## Precalculus: Concepts Through Functions, A Unit Circle Approach to Trigonometry (3rd Edition)

$y = \dfrac{1}{2}x + \dfrac{3}{2}$
With lines that are perpendicular to each other, the product of their slopes is $-1$; one slope is the negative reciprocal of the other. If we want to find the slope of a line that is perpendicular to a given line, we must first find the slope of the given line. This given line is written in standard form, so we want to rewrite this line in slope-intercept form, which is given by the following formula: $y = mx + b$, where $m$ is the slope of the line and $b$ is the $y$-intercept.

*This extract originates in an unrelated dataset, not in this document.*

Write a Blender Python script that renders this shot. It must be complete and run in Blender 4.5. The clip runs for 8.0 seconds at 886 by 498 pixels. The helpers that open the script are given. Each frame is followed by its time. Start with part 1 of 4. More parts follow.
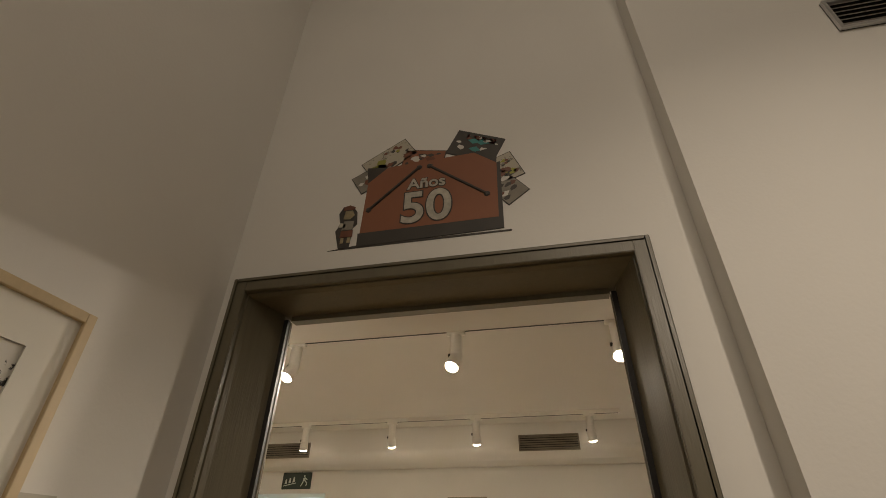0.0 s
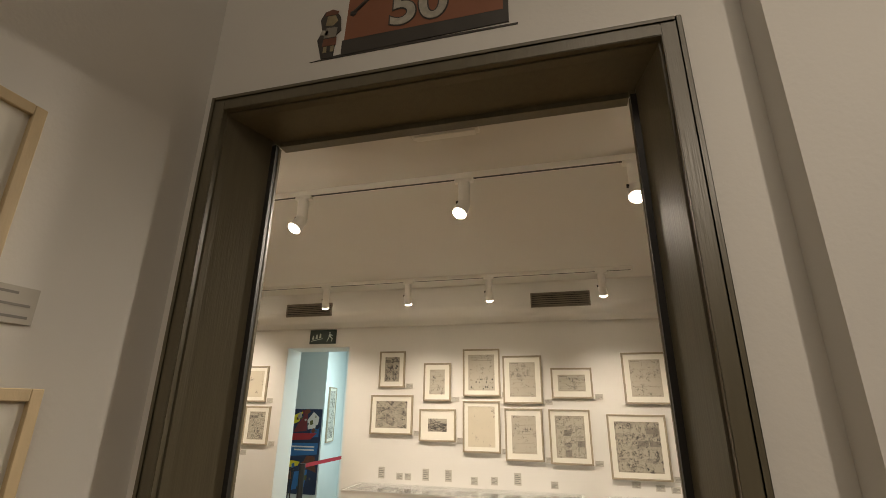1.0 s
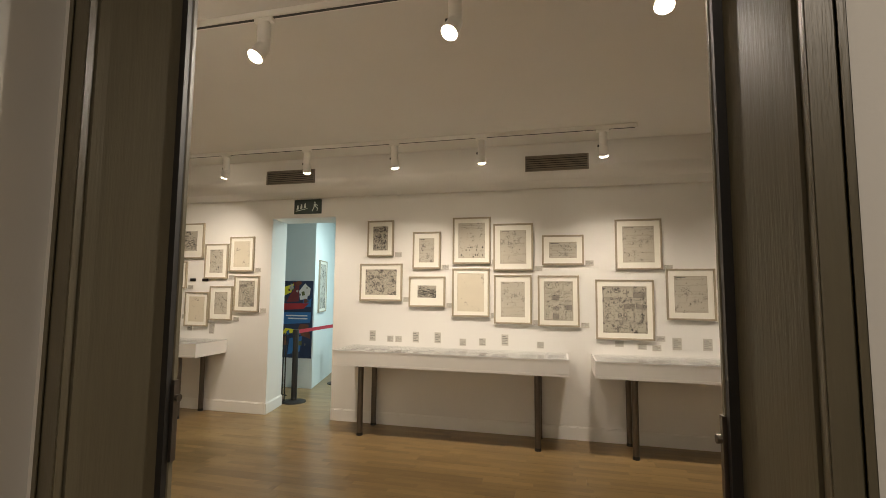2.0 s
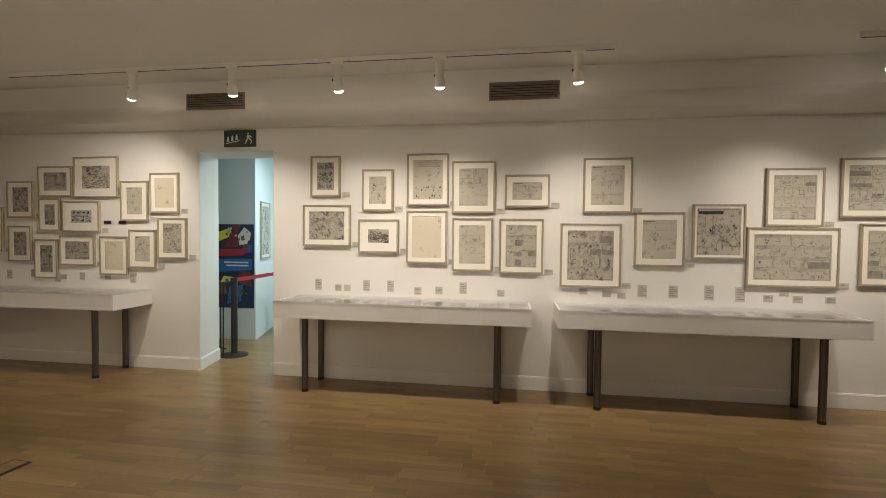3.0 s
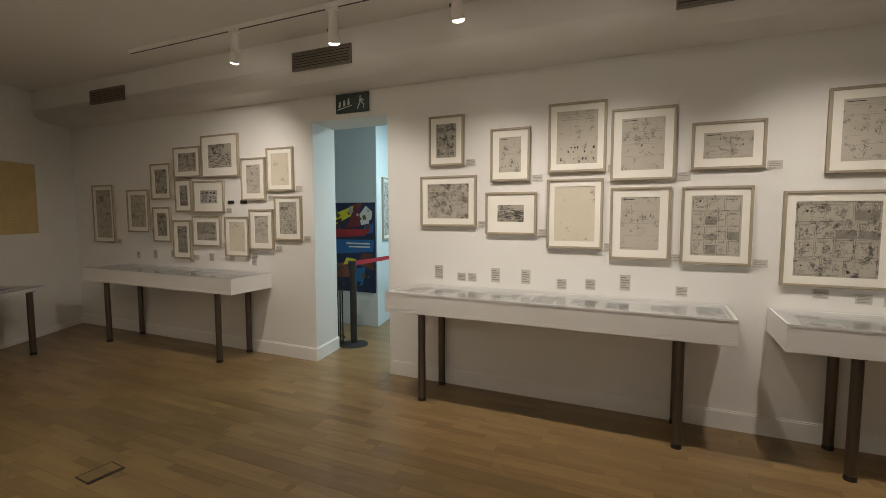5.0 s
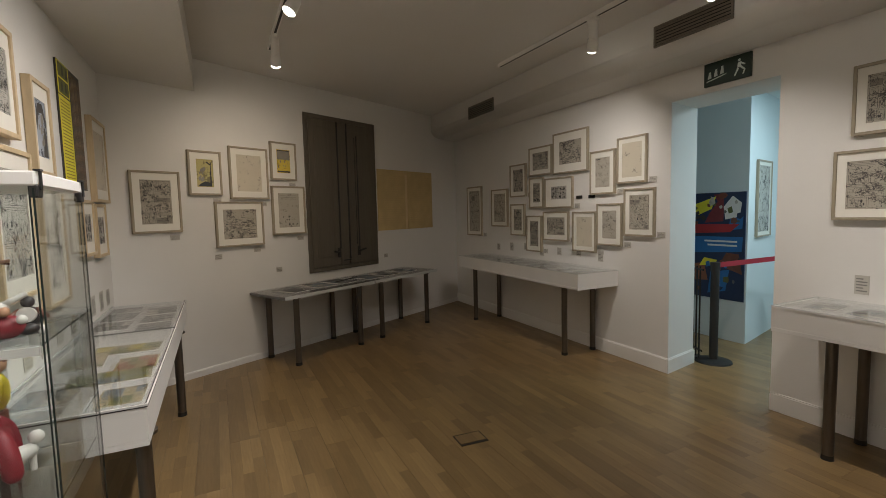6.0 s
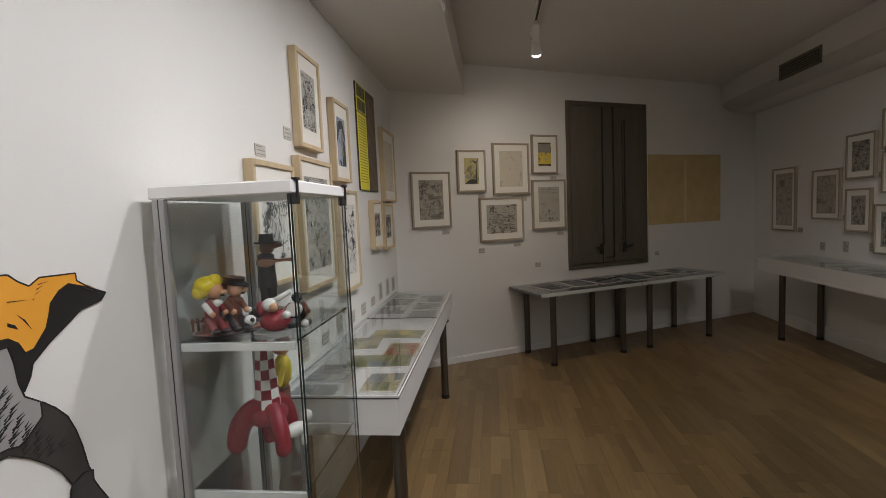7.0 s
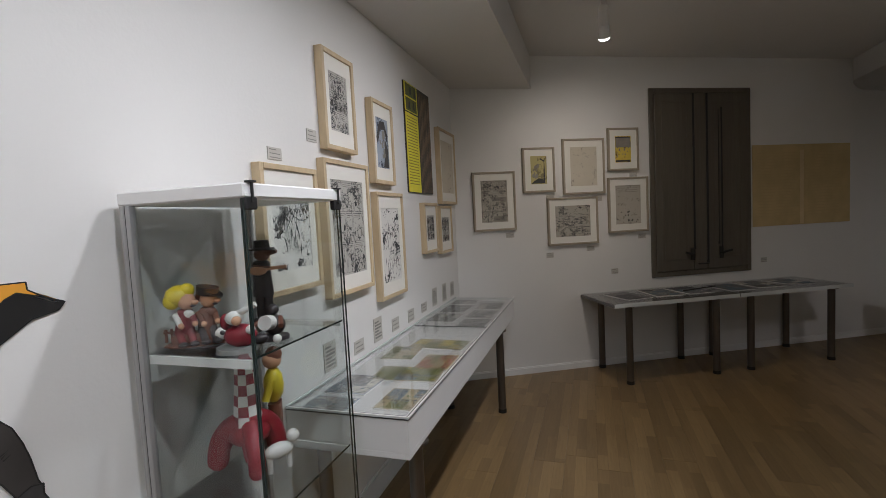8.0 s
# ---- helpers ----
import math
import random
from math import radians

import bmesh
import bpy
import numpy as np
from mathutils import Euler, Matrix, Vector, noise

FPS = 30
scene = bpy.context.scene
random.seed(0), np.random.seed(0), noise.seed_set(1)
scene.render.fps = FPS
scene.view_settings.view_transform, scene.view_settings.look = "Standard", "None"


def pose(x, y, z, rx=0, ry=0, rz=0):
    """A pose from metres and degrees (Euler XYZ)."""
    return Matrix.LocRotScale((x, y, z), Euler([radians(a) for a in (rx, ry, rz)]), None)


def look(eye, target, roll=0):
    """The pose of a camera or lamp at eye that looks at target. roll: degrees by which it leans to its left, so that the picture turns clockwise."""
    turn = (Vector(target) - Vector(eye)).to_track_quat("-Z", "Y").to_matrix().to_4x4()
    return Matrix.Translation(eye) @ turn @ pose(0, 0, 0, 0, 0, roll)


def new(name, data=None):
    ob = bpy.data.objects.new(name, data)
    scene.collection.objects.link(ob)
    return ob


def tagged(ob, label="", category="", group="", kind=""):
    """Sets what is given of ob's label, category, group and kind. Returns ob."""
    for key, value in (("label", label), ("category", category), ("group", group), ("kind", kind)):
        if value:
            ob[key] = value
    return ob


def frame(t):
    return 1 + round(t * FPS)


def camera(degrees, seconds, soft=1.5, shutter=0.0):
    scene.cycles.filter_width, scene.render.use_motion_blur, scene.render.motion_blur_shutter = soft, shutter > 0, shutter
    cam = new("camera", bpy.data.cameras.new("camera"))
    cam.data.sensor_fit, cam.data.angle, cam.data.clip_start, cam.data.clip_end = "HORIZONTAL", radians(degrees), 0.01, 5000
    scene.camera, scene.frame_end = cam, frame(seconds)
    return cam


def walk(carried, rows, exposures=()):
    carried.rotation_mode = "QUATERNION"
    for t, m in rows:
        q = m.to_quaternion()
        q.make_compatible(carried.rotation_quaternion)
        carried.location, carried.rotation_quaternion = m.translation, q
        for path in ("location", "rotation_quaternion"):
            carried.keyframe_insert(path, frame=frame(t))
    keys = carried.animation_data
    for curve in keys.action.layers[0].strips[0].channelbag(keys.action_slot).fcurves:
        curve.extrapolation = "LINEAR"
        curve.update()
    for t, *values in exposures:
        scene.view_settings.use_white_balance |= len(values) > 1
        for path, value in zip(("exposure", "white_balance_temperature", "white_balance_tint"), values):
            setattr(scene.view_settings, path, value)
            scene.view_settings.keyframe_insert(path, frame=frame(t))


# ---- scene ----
cam = camera(87.2, 8.0, 0.7)
METRES, EYE, TILT, LEAN, TURN = 3.2, 1.855, 0.0, 0.0, 12.6
ROWS = [
    (0.0, 0.0, 0.0, 0.0, -0.31, 33.1, -0.47),
    (0.5, 0.007, 0.0283, -0.0172, 0.89, 26.76, -0.53),
    (1.0, 0.0211, 0.0639, -0.0405, 2.21, 18.68, -0.63),
    (1.5, 0.0275, 0.1013, -0.0653, 2.21, 10.79, -0.45),
    (2.0, 0.0242, 0.1617, -0.0946, 1.14, 4.91, -0.48),
    (3.5, 0.0358, 0.3968, -0.1005, -5.39, -3.37, -0.51),
    (4.0, 0.0232, 0.4821, -0.1063, -5.29, -4.17, -0.5),
    (5.5, -0.0134, 0.6649, -0.0999, 30.31, -4.67, 0.72),
    (6.0, -0.0679, 0.6792, -0.1026, 51.52, -4.65, 1.38),
    (6.5, -0.1134, 0.6974, -0.0977, 69.26, -4.5, 2.05),
    (7.0, -0.1443, 0.735, -0.0968, 83.49, -4.54, 2.52),
    (7.5, -0.1681, 0.7969, -0.0916, 92.01, -4.38, 2.86),
    (8.0, -0.2027, 0.8294, -0.0986, 94.95, -3.82, 2.94),
]
EXPOSURES = [(0.0, 0.50, 7150, 9), (1.0, 0.36, 7100, 9), (1.5, 0.36, 7000, 9), (2.0, 0.42, 6900, 9), (4.0, 0.12, 6400, 9), (5.5, -0.16, 6250, 9.5), (6.5, -0.55, 5900, 10), (8.0, -0.69, 5400, 11)]
walk(cam, [(t, pose(0, 0, EYE, TILT, LEAN, TURN) @ pose(METRES * x, METRES * y, METRES * z, 90 + pitch, roll, yaw)) for t, x, y, z, yaw, pitch, roll in ROWS], EXPOSURES)

# ---- light ----
world = bpy.data.worlds.new("world")
scene.world = world
world.use_nodes = True
world.node_tree.nodes["Background"].inputs[0].default_value = (0.9, 0.95, 1.0, 1)
world.node_tree.nodes["Background"].inputs[1].default_value = 0.004
WARM = (1.0, 0.88, 0.765)
SPOT_POWER, NORTH_POWER = 124.0, 94.0
CORRIDOR_POWER, HALL_POWER, HALL_SIDE_POWER = 34.0, 13.0, 98.0


def lamp(name, kind, m, power, colour, size=0.06, cone=100.0, blend=0.7):
    data = bpy.data.lights.new(name, kind)
    data.energy, data.color = power, colour
    if kind == "SPOT":
        data.spot_size, data.spot_blend, data.shadow_soft_size = radians(cone), blend, size
    elif kind == "AREA":
        data.shape, data.size = "DISK", size
    else:
        data.shadow_soft_size = size
    ob = new(name, data)
    ob.matrix_world = m
    return ob


# ---- materials ----
def material(name, colour, rough=0.6, metal=0.0, vary=0.08, scale=6.0, bump=0.0, bump_scale=60.0, coat=0.0, stretch=None, random_value=0.0, emit=0.0):
    mat = bpy.data.materials.new(name)
    mat.use_nodes = True
    nt = mat.node_tree
    nodes, links = nt.nodes, nt.links
    b = nodes["Principled BSDF"]
    b.inputs["Roughness"].default_value, b.inputs["Metallic"].default_value = rough, metal
    b.inputs["Coat Weight"].default_value, b.inputs["Coat Roughness"].default_value = coat, 0.06
    co = nodes.new("ShaderNodeTexCoord")
    src = co.outputs["Object"]
    if stretch:
        mp = nodes.new("ShaderNodeMapping")
        mp.inputs["Scale"].default_value = stretch
        links.new(src, mp.inputs[0])
        src = mp.outputs[0]
    n1 = nodes.new("ShaderNodeTexNoise")
    n1.inputs["Scale"].default_value, n1.inputs["Detail"].default_value = scale, 6
    links.new(src, n1.inputs["Vector"])
    n2 = nodes.new("ShaderNodeTexNoise")
    n2.inputs["Scale"].default_value, n2.inputs["Detail"].default_value = scale * 0.13, 3
    links.new(src, n2.inputs["Vector"])
    add = nodes.new("ShaderNodeMath")
    links.new(n1.outputs[0], add.inputs[0])
    links.new(n2.outputs[0], add.inputs[1])
    last = add.outputs[0]
    if random_value:
        info = nodes.new("ShaderNodeObjectInfo")
        ma = nodes.new("ShaderNodeMath")
        ma.operation = "MULTIPLY_ADD"
        ma.inputs[1].default_value = random_value
        links.new(info.outputs["Random"], ma.inputs[0])
        links.new(last, ma.inputs[2])
        last = ma.outputs[0]
    ramp = nodes.new("ShaderNodeMapRange")
    ramp.inputs["From Min"].default_value, ramp.inputs["From Max"].default_value = 0.6, 1.4 + random_value
    ramp.inputs["To Min"].default_value, ramp.inputs["To Max"].default_value = 1 - vary, 1 + vary
    links.new(last, ramp.inputs["Value"])
    mul = nodes.new("ShaderNodeVectorMath")
    mul.operation = "SCALE"
    mul.inputs[0].default_value = colour
    links.new(ramp.outputs[0], mul.inputs["Scale"])
    links.new(mul.outputs[0], b.inputs["Base Color"])
    if bump:
        n3 = nodes.new("ShaderNodeTexNoise")
        n3.inputs["Scale"].default_value, n3.inputs["Detail"].default_value = bump_scale, 4
        links.new(src, n3.inputs["Vector"])
        bp = nodes.new("ShaderNodeBump")
        bp.inputs["Strength"].default_value, bp.inputs["Distance"].default_value = bump, 0.004
        links.new(n3.outputs[0], bp.inputs["Height"])
        links.new(bp.outputs[0], b.inputs["Normal"])
    if emit:
        b.inputs["Emission Color"].default_value = (*colour, 1)
        b.inputs["Emission Strength"].default_value = emit
    return mat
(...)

We can rewrite our equation by isolating our $y$ term. First, we subtract $2x$ from each side of the equation: $y = -2x + 2$ Therefore, the slope of the given line is the coefficient of $x$, so the slope is $-2$. Let us set up an equation to find the slope of the line that is perpendicular to the given line by multiplying the two slopes to yield $-1$. Let $m$ be the slope of the perpendicular line: $(-2)(m) = -1$ Divide both sides by $-2$: $m = \dfrac{1}{2}$ Let us plug this slope and the point we are given into the point-slope form of the equation, which is given by the formula: $y - y_1 = m(x - x_1)$, where $m$ is the slope of the line and $(x_1, y_1)$ is a point on that line. Let us use the point $(-3, 0)$ to plug into the formula: $y - 0 = \frac{1}{2}(x - (-3))$ Simplify the equation: $y = \dfrac{1}{2}(x + 3)$ We are asked to give the equation either in standard form or slope-intercept form. Let us rewrite this equation in slope-intercept form. Distribute the terms on the right side of the equation: $y = \dfrac{1}{2}x + \dfrac{3}{2}$